Reproduce the listing below exactly. Pictures do not belong in the copy.

━━━━━ MATERIAL

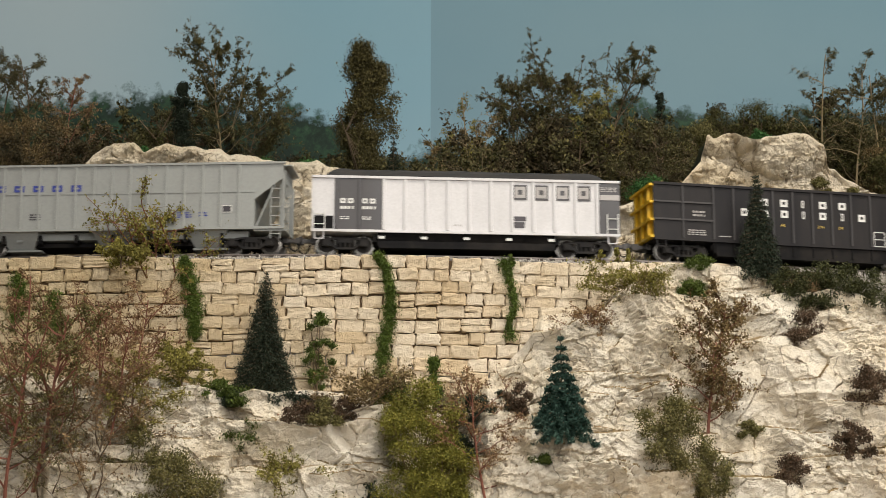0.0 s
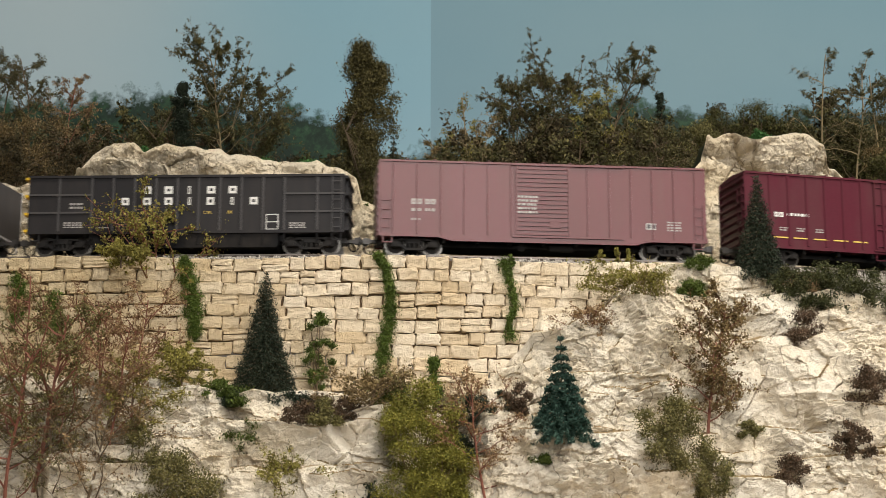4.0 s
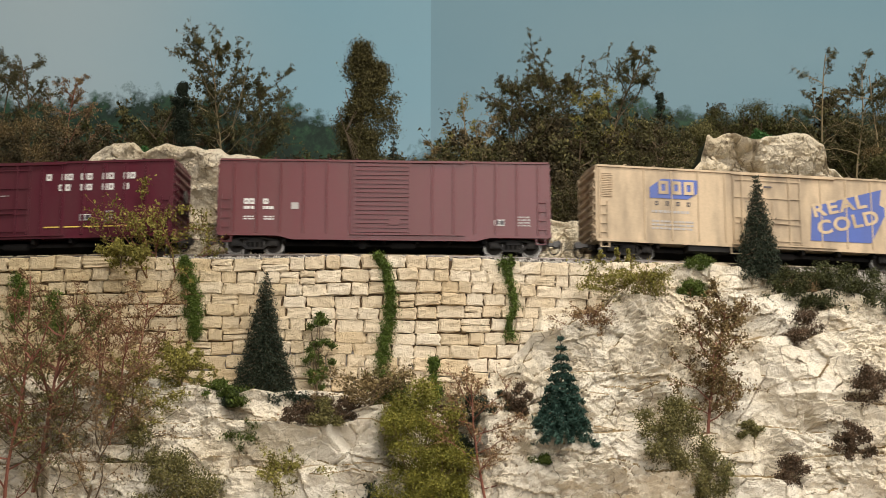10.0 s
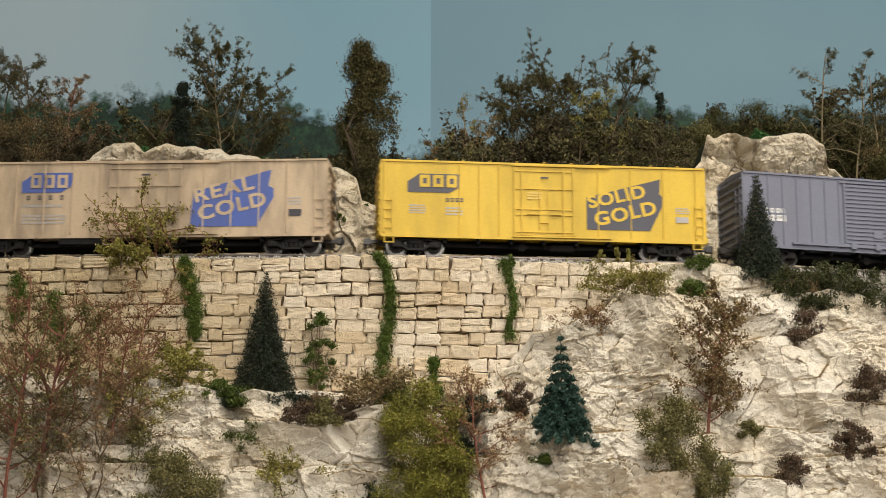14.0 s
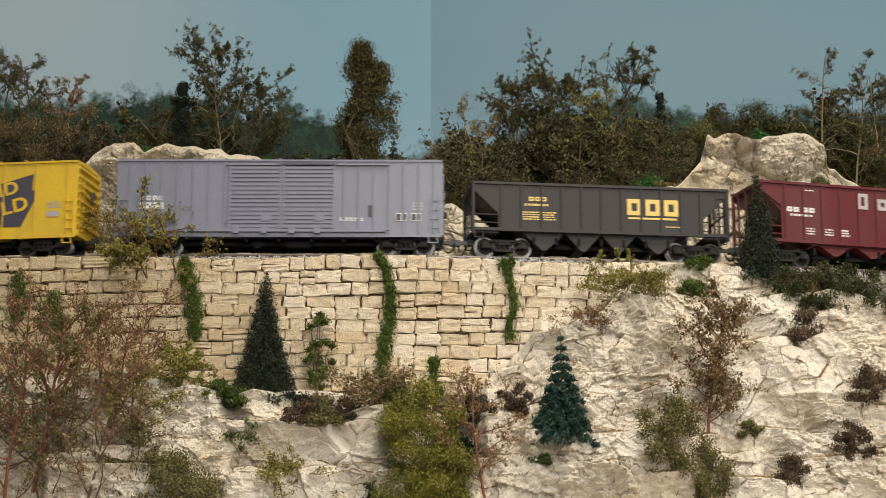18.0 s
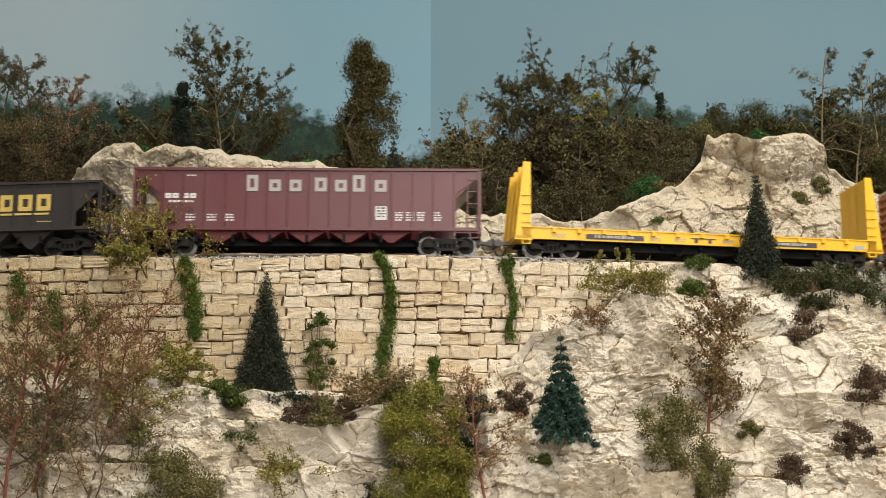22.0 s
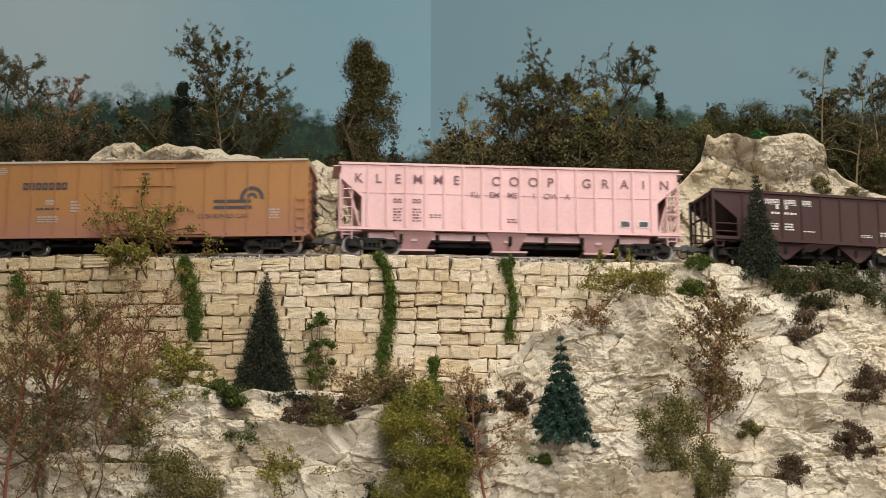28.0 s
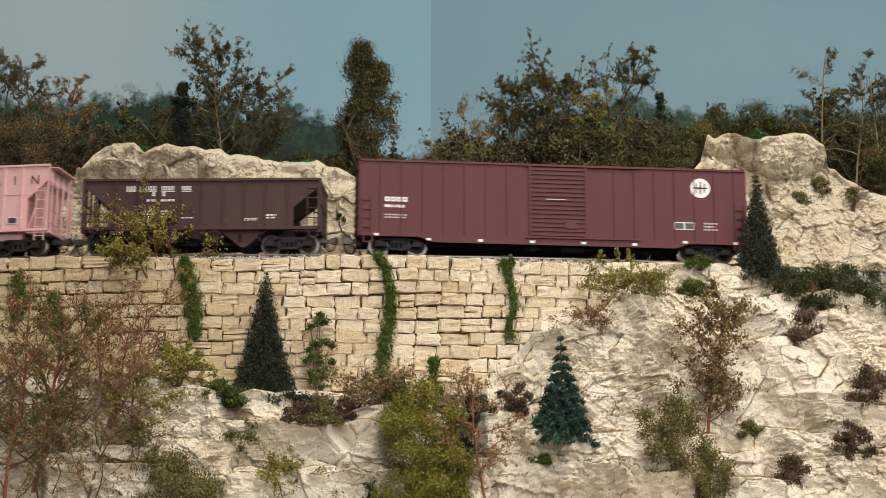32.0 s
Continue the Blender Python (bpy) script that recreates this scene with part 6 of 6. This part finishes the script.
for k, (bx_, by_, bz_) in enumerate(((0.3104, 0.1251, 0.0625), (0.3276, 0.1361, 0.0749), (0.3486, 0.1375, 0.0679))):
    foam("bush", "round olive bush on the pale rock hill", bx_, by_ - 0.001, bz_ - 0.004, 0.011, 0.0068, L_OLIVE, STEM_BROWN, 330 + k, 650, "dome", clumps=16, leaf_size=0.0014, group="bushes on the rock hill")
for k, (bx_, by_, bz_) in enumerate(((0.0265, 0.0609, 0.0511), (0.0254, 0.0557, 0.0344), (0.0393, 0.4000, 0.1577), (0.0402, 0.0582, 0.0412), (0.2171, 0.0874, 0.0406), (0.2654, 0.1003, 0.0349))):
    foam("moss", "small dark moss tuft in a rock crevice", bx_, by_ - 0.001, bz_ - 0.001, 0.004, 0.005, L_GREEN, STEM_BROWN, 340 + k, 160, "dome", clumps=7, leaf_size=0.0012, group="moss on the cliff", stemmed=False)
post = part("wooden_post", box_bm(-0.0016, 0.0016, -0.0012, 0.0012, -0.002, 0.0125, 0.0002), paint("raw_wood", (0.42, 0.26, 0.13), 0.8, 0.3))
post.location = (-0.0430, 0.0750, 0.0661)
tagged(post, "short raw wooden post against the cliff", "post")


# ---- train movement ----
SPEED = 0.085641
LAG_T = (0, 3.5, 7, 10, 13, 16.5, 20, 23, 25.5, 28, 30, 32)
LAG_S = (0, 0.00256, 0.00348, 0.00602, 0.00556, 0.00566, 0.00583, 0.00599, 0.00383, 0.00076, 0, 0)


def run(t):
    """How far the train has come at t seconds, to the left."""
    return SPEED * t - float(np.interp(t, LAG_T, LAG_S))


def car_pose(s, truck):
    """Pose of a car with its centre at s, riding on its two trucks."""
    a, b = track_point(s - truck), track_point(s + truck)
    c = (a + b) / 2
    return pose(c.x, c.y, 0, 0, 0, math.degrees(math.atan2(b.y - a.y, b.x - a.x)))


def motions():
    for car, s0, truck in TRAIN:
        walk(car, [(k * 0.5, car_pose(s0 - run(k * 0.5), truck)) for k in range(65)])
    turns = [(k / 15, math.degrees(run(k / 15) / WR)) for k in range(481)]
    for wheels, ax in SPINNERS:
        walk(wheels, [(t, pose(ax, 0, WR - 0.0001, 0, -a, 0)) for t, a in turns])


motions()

━━━━━━━━━━

_FINISHED ANSWER_
0.0 s
4.0 s
10.0 s
14.0 s
18.0 s
22.0 s
28.0 s
32.0 s
Continue the Blender Python (bpy) script that recreates this scene with part 6 of 6. This part finishes the script.
for k, (bx_, by_, bz_) in enumerate(((0.3104, 0.1251, 0.0625), (0.3276, 0.1361, 0.0749), (0.3486, 0.1375, 0.0679))):
    foam("bush", "round olive bush on the pale rock hill", bx_, by_ - 0.001, bz_ - 0.004, 0.011, 0.0068, L_OLIVE, STEM_BROWN, 330 + k, 650, "dome", clumps=16, leaf_size=0.0014, group="bushes on the rock hill")
for k, (bx_, by_, bz_) in enumerate(((0.0265, 0.0609, 0.0511), (0.0254, 0.0557, 0.0344), (0.0393, 0.4000, 0.1577), (0.0402, 0.0582, 0.0412), (0.2171, 0.0874, 0.0406), (0.2654, 0.1003, 0.0349))):
    foam("moss", "small dark moss tuft in a rock crevice", bx_, by_ - 0.001, bz_ - 0.001, 0.004, 0.005, L_GREEN, STEM_BROWN, 340 + k, 160, "dome", clumps=7, leaf_size=0.0012, group="moss on the cliff", stemmed=False)
post = part("wooden_post", box_bm(-0.0016, 0.0016, -0.0012, 0.0012, -0.002, 0.0125, 0.0002), paint("raw_wood", (0.42, 0.26, 0.13), 0.8, 0.3))
post.location = (-0.0430, 0.0750, 0.0661)
tagged(post, "short raw wooden post against the cliff", "post")


# ---- train movement ----
SPEED = 0.085641
LAG_T = (0, 3.5, 7, 10, 13, 16.5, 20, 23, 25.5, 28, 30, 32)
LAG_S = (0, 0.00256, 0.00348, 0.00602, 0.00556, 0.00566, 0.00583, 0.00599, 0.00383, 0.00076, 0, 0)


def run(t):
    """How far the train has come at t seconds, to the left."""
    return SPEED * t - float(np.interp(t, LAG_T, LAG_S))


def car_pose(s, truck):
    """Pose of a car with its centre at s, riding on its two trucks."""
    a, b = track_point(s - truck), track_point(s + truck)
    c = (a + b) / 2
    return pose(c.x, c.y, 0, 0, 0, math.degrees(math.atan2(b.y - a.y, b.x - a.x)))


def motions():
    for car, s0, truck in TRAIN:
        walk(car, [(k * 0.5, car_pose(s0 - run(k * 0.5), truck)) for k in range(65)])
    turns = [(k / 15, math.degrees(run(k / 15) / WR)) for k in range(481)]
    for wheels, ax in SPINNERS:
        walk(wheels, [(t, pose(ax, 0, WR - 0.0001, 0, -a, 0)) for t, a in turns])


motions()